The African Growth and Opportunity Act passed at the turn of the century, renewed in 2015 and due to expire in 2025, has added little or no momentum at all to US-Africa economic exchanges. The US-Africa Leaders Summit just concluded in Washington was not short of lofty rhetoric. President Joe Biden told his guests, “We are all in on Africa’s future,” and followed with the announcement of $55bn in commitments. However, Biden underscored that only $15bn is the new commitment, which translates that the bulk of the headlined $55bn comes from initiatives that have already been announced in the past fora. Some observers noted that “while there were a few interesting investment announcements and commitments, the overall feeling while observing the US-Africa Business Forum was watching an assemblage of disparate deals scraped from any, presentable enough commitment to make an impression that in Biden’s words “the US is all in on Africa’s future.”

Beyond the glitters of the Washington Summit, there are no roadmaps, benchmarks, timelines, specific deliverables to give concrete momentum to the existing modest commercial and economic intercourse between the two sides. The summit, which has the opportunity to invigorate the existing cooperation, was over the board in haranguing the private sector of both sides to hug themselves( as if that is not happening already), but rather fell far short of the institutional and other structural processes to drive it on a sustainable basis. Definitely, Washington is more enamoured with geopolitics than the critical inputs that would support Africa in building self-propelling capacity.

The summit itself was ostensibly inspired by geopolitics, an extension of Washington’s obsession to contain China and to a lesser degree, Russia on a global scale, especially in a region where Beijing’s footprints are boldly on the horizon. The US strategy towards sub-Saharan Africa released in August made no pretence about the reason for Washington’s renewed interest in Africa. It has accused China of seeing Africa “as an important arena to challenge the rules-based international order, advance its own narrow commercial and geopolitical interest… weaken US relations with the African peoples and governments…., and work with African government, civil societies and counter harmful activities by the People’s Republic of China, Russia and other foreign actors.”

And this is in spite of the warnings earlier made by the chairman of the African Union and President of the Republic of Senegal, Mr Macky Sall, at the UN General Assembly that Africa had suffered enough of the burden of history, and would not want it to be a breeding ground of a new cold war but rather a pole of stability and opportunity open to all its partners on a mutually beneficial basis.

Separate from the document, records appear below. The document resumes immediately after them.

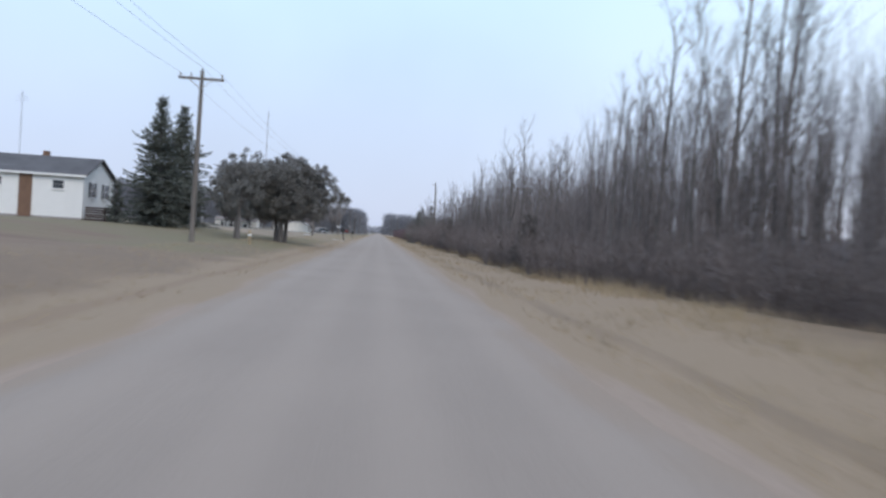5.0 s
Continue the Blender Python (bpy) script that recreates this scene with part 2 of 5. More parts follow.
def road_material():
    """Worn chip-seal: pale wheel paths, darker oil strip and patched stains."""
    m = bpy.data.materials.new("worn_chip_seal")
    m.use_nodes = True
    n, l = m.node_tree.nodes, m.node_tree.links
    b = n["Principled BSDF"]
    b.inputs["Roughness"].default_value = 0.88
    co = n.new("ShaderNodeTexCoord")
    vec = co.outputs["Object"]
    sep = n.new("ShaderNodeSeparateXYZ")
    l.new(vec, sep.inputs[0])
    mp = n.new("ShaderNodeMapping")
    mp.inputs["Scale"].default_value = (1.0, 0.05, 1.0)
    l.new(vec, mp.inputs[0])
    streak = noise_node(n, l, mp.outputs[0], 2.0, 5)
    stain = noise_node(n, l, vec, 0.35, 5)
    grain = noise_node(n, l, vec, 60.0, 3, 0.3, 0.7)
    col = mixed(n, l, grain, (0.219, 0.184, 0.153), (0.340, 0.288, 0.238))
    col = mixed(n, l, maths(n, l, "MULTIPLY", stain, 0.28), col, (0.203, 0.171, 0.142))
    wheel = None
    for x in (-1.5, -0.1, 0.95, 2.3):
        d = maths(n, l, "ABSOLUTE", maths(n, l, "SUBTRACT", sep.outputs[0], x), 0)
        w = band(n, l, d, 0.45, 0.05)
        wheel = w if wheel is None else maths(n, l, "MAXIMUM", wheel, w)
    wheel = maths(n, l, "MULTIPLY", wheel, maths(n, l, "MULTIPLY_ADD", streak, 0.55))
    col = mixed(n, l, maths(n, l, "MULTIPLY", wheel, 0.34), col, (0.346, 0.292, 0.241))
    rim = maths(n, l, "ABSOLUTE", maths(n, l, "SUBTRACT", sep.outputs[0], (ROAD_L + ROAD_R) / 2), 0)
    rim = band(n, l, maths(n, l, "ADD", rim, maths(n, l, "MULTIPLY", maths(n, l, "ADD", streak, stain), 0.35)), 2.45, 3.05)
    col = mixed(n, l, maths(n, l, "MULTIPLY", rim, 0.85), col, mixed(n, l, grain, (0.200, 0.152, 0.108), (0.345, 0.268, 0.198)))
    col = mixed(n, l, maths(n, l, "MULTIPLY", streak, 0.25), col, (0.262, 0.222, 0.184))
    l.new(col, b.inputs["Base Color"])
    bp = n.new("ShaderNodeBump")
    bp.inputs["Strength"].default_value, bp.inputs["Distance"].default_value = 0.35, 0.01
    l.new(grain, bp.inputs["Height"])
    l.new(bp.outputs[0], b.inputs["Normal"])
    return m


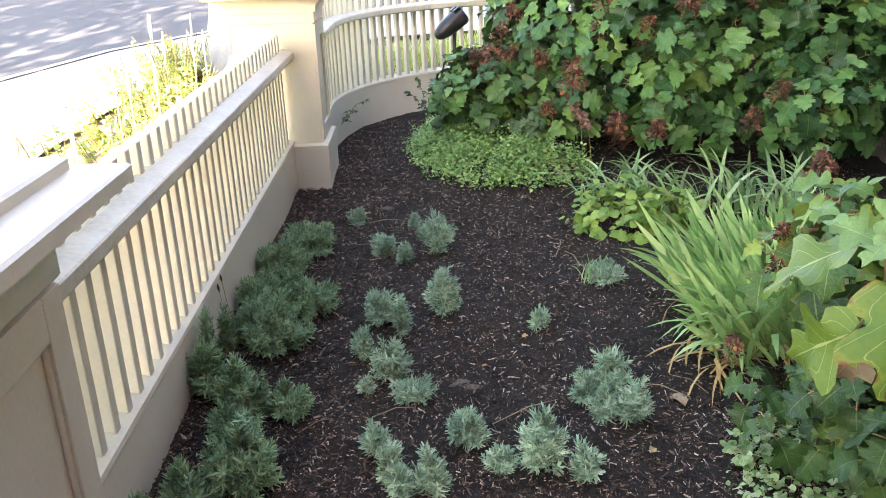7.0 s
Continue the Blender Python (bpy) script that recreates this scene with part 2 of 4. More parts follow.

At the Washington Summit, Biden promised support for the Africa Union to be admitted as a permanent member of the G20 exclusive club of top global economic performers. Already, the group has significantly outreached to major international organisations and significant regional groups. Being more of a mechanism or process rather than an organisation, its agenda and outreach are constantly evolving and engaging critical global players is more in its best interest to stay relevant. African countries need more capacities to notch up their respective national aggregates and come to global top tables on their own than to be patronised by it, even worse as a group. Another eye-catching sweetener of the Washington Summit was Biden’s appointment of a special envoy to coordinate US new interest in Africa and drive the summit’s outcomes. The mantle fell on Ambassador Johnnie Carson who comes with a baggage of condescending arrogance towards Africa. Prior to the Kenyan presidential election in 2013, Carson, Assistant Secretary of State for Africa, warned Kenyan voters that whatever choice they made would have consequences. The comment was viewed with alarm across Africa. Now there are concerns as to whether Carson will be knocking heads or mending fences in his new assignment.

At the summit, Biden stated, “African voices, African leadership, African innovation all are critical to addressing the most pressing global challenges… Africa belongs at the table in every room where global challenges are being discussed and in every institution where discussions are taking place.”

This is truth expressed in its objective form and there is no doubt that Africa’s moderating influence will douse some of the world’s tension. However, the United States has a responsibility as a major country to contribute to international instability. When instigating separatist irredentism on China’s Taiwan, or piling pressures on Moscow through surrogate wars, or seeking confrontation in the Indo-Pacific, such actions dissipate energy and attention from ” a world that is free, a world that is open, prosperous, and secure,” according to Biden.

The US-Africa Leaders Summit’s expected outcomes will enable a framework for what Washington calls “equal partnership” between the two sides. And now all talk is done and known, the essential part is to walk the talk. The US, as convener of the summit, should take the initiative. The world is watching.